**TASK DESCRIPTION:** Your task is to quote exactly the run of lines that starts at the line containing "scene.camera, scene.frame_end = cam, frame(seconds)" and ends at the line containing "setattr(scene.view_settings, path, value)", including both.

**DATASET EXCERPTS:**
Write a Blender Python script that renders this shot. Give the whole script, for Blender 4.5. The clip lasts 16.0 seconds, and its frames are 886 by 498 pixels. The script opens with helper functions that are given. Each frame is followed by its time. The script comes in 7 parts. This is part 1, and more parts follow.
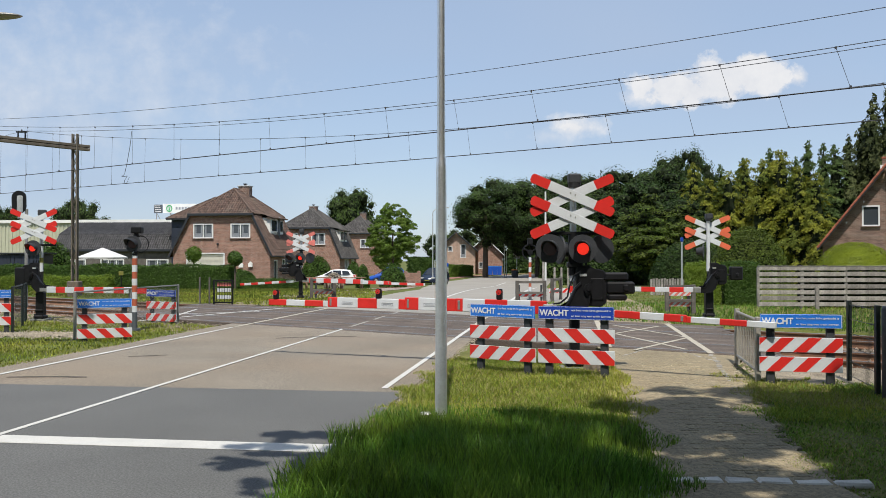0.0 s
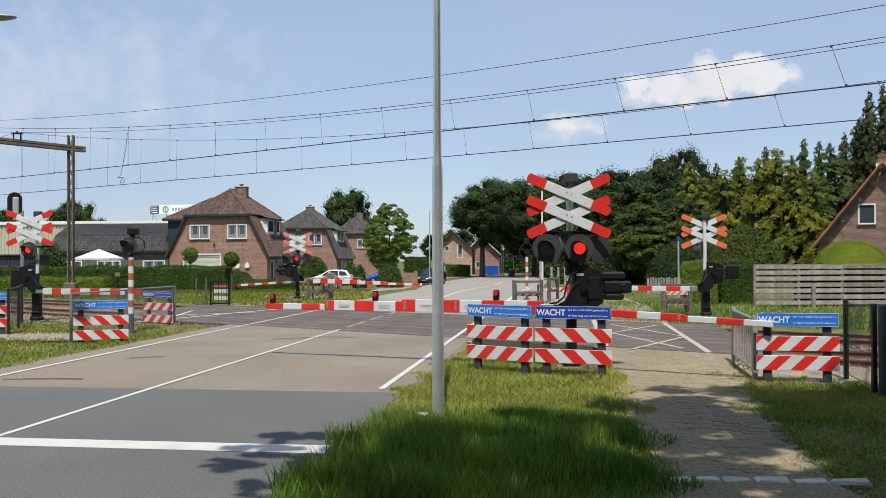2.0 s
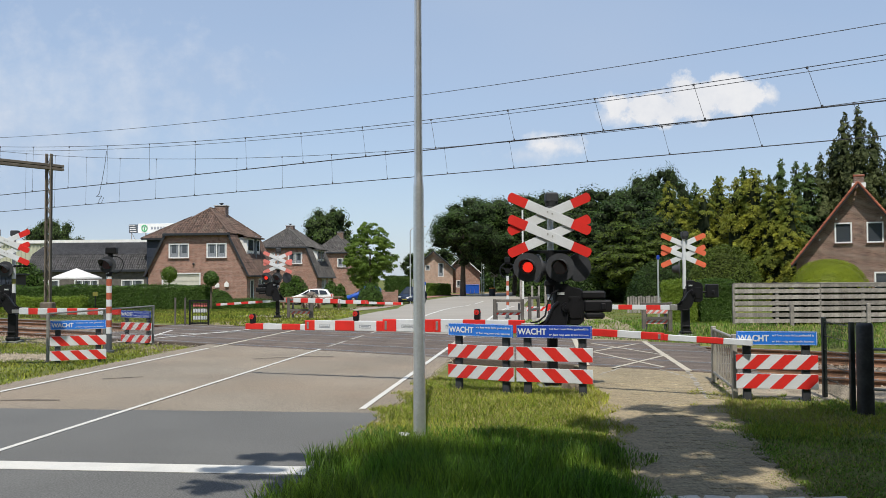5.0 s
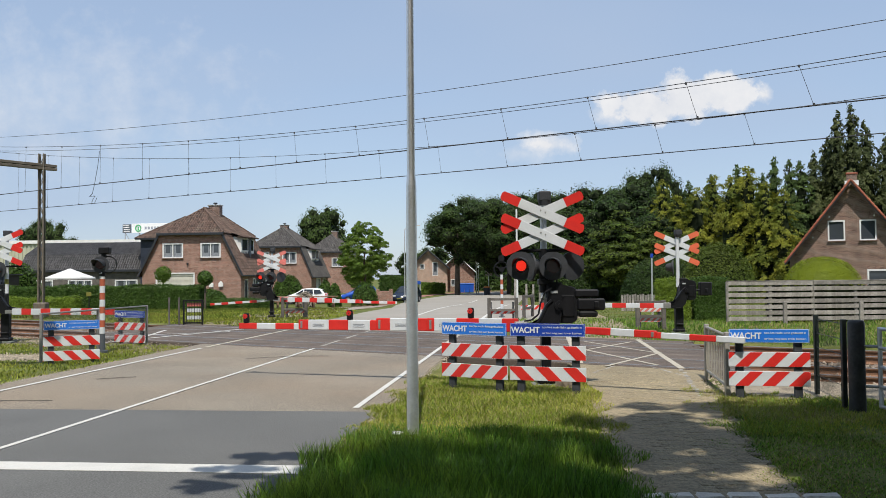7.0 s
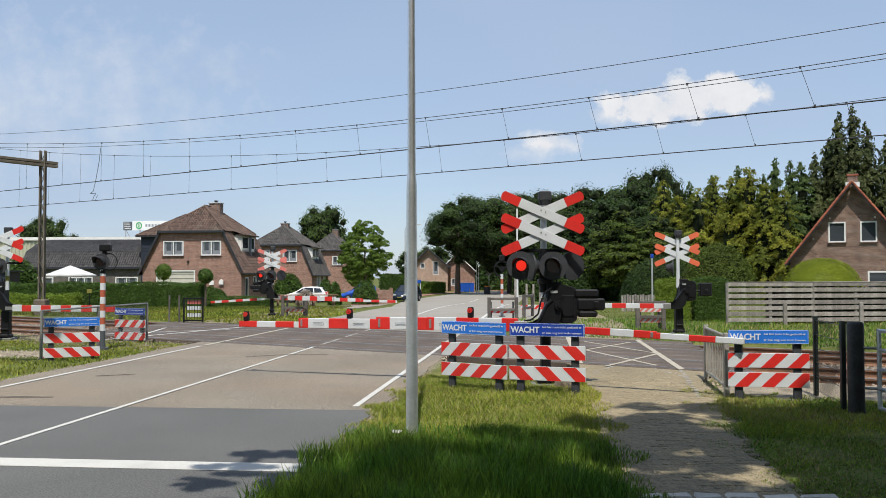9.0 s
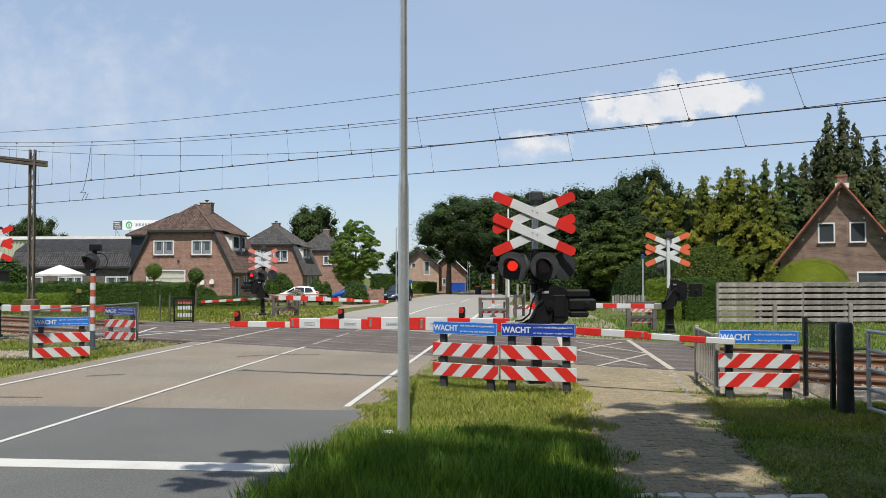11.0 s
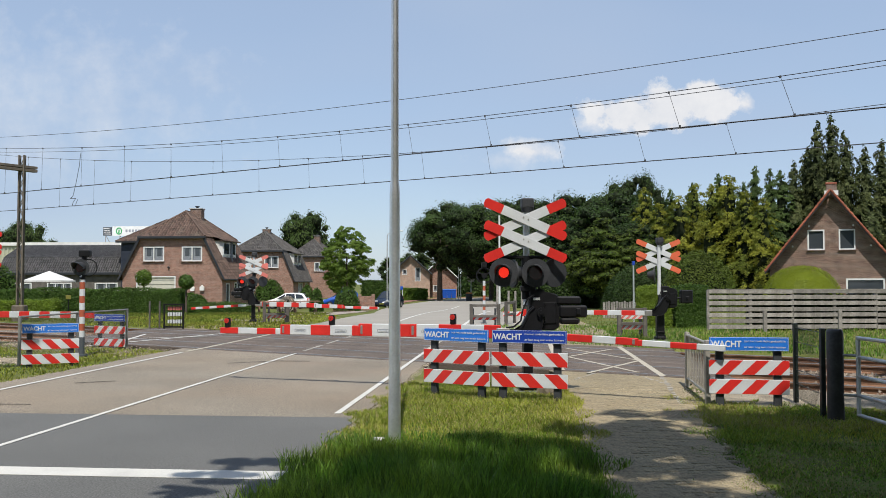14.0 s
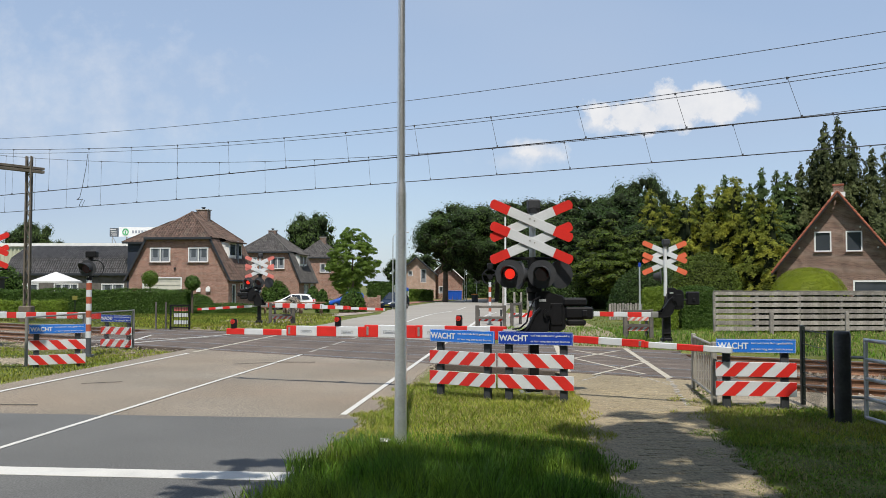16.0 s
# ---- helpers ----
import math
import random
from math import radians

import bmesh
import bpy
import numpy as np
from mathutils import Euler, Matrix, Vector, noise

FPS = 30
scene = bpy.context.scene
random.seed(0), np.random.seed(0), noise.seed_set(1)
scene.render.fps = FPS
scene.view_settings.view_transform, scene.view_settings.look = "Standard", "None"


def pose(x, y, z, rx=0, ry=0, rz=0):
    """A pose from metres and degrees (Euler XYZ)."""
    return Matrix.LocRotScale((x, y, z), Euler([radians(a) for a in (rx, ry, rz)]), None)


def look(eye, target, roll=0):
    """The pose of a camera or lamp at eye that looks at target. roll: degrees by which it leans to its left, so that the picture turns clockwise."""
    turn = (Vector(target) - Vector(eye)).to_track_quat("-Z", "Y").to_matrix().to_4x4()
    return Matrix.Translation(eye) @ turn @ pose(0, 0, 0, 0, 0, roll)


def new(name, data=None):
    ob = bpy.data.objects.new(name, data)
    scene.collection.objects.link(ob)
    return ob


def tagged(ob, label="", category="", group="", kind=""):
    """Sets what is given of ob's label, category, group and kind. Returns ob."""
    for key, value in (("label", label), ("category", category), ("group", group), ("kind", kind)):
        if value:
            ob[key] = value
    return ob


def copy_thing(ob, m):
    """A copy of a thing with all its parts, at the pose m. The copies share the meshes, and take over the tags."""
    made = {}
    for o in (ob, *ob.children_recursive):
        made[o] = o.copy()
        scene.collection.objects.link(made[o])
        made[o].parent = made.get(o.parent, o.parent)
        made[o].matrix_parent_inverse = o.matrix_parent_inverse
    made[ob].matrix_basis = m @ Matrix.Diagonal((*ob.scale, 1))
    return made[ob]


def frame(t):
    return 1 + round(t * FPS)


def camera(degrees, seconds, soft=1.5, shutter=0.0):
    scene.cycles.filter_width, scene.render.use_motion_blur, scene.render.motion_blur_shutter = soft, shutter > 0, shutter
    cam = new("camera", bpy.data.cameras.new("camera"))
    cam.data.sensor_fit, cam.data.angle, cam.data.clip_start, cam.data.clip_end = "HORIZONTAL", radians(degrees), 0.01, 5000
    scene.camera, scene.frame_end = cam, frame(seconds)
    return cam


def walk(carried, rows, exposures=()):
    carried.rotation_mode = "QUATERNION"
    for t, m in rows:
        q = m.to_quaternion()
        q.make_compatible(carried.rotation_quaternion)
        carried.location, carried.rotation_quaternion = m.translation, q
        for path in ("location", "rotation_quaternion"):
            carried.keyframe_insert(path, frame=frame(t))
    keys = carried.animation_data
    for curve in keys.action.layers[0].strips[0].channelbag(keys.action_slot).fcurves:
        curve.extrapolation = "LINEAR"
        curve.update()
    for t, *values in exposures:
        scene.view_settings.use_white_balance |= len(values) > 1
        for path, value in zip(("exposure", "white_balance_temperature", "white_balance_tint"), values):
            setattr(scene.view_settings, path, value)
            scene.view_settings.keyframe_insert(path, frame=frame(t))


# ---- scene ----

* * *

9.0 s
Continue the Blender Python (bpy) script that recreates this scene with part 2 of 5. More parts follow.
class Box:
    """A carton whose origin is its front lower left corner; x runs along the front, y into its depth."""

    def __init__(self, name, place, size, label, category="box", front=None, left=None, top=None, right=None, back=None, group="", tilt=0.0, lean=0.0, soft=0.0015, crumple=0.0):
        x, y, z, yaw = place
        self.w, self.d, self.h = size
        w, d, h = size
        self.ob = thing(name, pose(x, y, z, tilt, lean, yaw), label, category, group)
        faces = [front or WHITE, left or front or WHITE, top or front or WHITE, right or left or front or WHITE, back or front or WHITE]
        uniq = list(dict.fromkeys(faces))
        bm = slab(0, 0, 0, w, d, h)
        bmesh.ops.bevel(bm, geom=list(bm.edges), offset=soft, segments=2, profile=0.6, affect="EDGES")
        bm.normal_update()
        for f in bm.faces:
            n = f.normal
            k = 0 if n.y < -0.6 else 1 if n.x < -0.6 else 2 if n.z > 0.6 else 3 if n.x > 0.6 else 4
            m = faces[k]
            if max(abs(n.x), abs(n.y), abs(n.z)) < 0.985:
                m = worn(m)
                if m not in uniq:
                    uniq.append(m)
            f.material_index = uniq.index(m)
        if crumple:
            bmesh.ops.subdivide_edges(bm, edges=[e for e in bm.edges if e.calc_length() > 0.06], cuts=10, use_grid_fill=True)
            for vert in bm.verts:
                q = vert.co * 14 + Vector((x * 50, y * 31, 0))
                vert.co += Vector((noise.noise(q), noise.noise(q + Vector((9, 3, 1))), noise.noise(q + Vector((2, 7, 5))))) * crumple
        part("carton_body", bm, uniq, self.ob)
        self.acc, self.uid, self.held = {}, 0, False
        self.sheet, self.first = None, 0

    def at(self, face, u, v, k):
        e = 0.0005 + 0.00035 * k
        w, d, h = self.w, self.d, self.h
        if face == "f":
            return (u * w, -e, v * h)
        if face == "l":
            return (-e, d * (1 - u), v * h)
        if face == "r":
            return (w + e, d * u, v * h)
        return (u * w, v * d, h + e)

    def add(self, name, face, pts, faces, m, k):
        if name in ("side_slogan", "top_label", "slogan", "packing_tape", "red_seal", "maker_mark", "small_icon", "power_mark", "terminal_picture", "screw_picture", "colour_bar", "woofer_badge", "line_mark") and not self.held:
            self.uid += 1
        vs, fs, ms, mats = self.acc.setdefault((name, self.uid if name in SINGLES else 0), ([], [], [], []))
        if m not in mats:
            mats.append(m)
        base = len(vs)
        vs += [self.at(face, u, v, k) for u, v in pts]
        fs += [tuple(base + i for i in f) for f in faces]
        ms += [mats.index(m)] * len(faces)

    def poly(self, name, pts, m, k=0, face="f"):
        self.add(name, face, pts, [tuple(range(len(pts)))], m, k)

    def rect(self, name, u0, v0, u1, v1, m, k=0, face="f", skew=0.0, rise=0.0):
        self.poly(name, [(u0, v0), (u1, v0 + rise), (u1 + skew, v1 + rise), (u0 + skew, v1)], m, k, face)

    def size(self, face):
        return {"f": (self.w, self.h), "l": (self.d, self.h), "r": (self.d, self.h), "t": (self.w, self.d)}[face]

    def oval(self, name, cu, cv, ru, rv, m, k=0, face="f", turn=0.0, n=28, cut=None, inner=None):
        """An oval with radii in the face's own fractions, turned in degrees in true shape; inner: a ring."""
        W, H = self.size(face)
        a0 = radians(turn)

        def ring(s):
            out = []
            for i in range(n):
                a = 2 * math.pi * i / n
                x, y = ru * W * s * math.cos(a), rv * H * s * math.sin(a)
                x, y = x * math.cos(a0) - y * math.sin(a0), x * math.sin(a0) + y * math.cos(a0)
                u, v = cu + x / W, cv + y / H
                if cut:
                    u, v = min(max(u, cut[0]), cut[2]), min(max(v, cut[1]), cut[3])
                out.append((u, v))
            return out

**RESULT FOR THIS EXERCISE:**
    scene.camera, scene.frame_end = cam, frame(seconds)
    return cam


def walk(carried, rows, exposures=()):
    carried.rotation_mode = "QUATERNION"
    for t, m in rows:
        q = m.to_quaternion()
        q.make_compatible(carried.rotation_quaternion)
        carried.location, carried.rotation_quaternion = m.translation, q
        for path in ("location", "rotation_quaternion"):
            carried.keyframe_insert(path, frame=frame(t))
    keys = carried.animation_data
    for curve in keys.action.layers[0].strips[0].channelbag(keys.action_slot).fcurves:
        curve.extrapolation = "LINEAR"
        curve.update()
    for t, *values in exposures:
        scene.view_settings.use_white_balance |= len(values) > 1
        for path, value in zip(("exposure", "white_balance_temperature", "white_balance_tint"), values):
            setattr(scene.view_settings, path, value)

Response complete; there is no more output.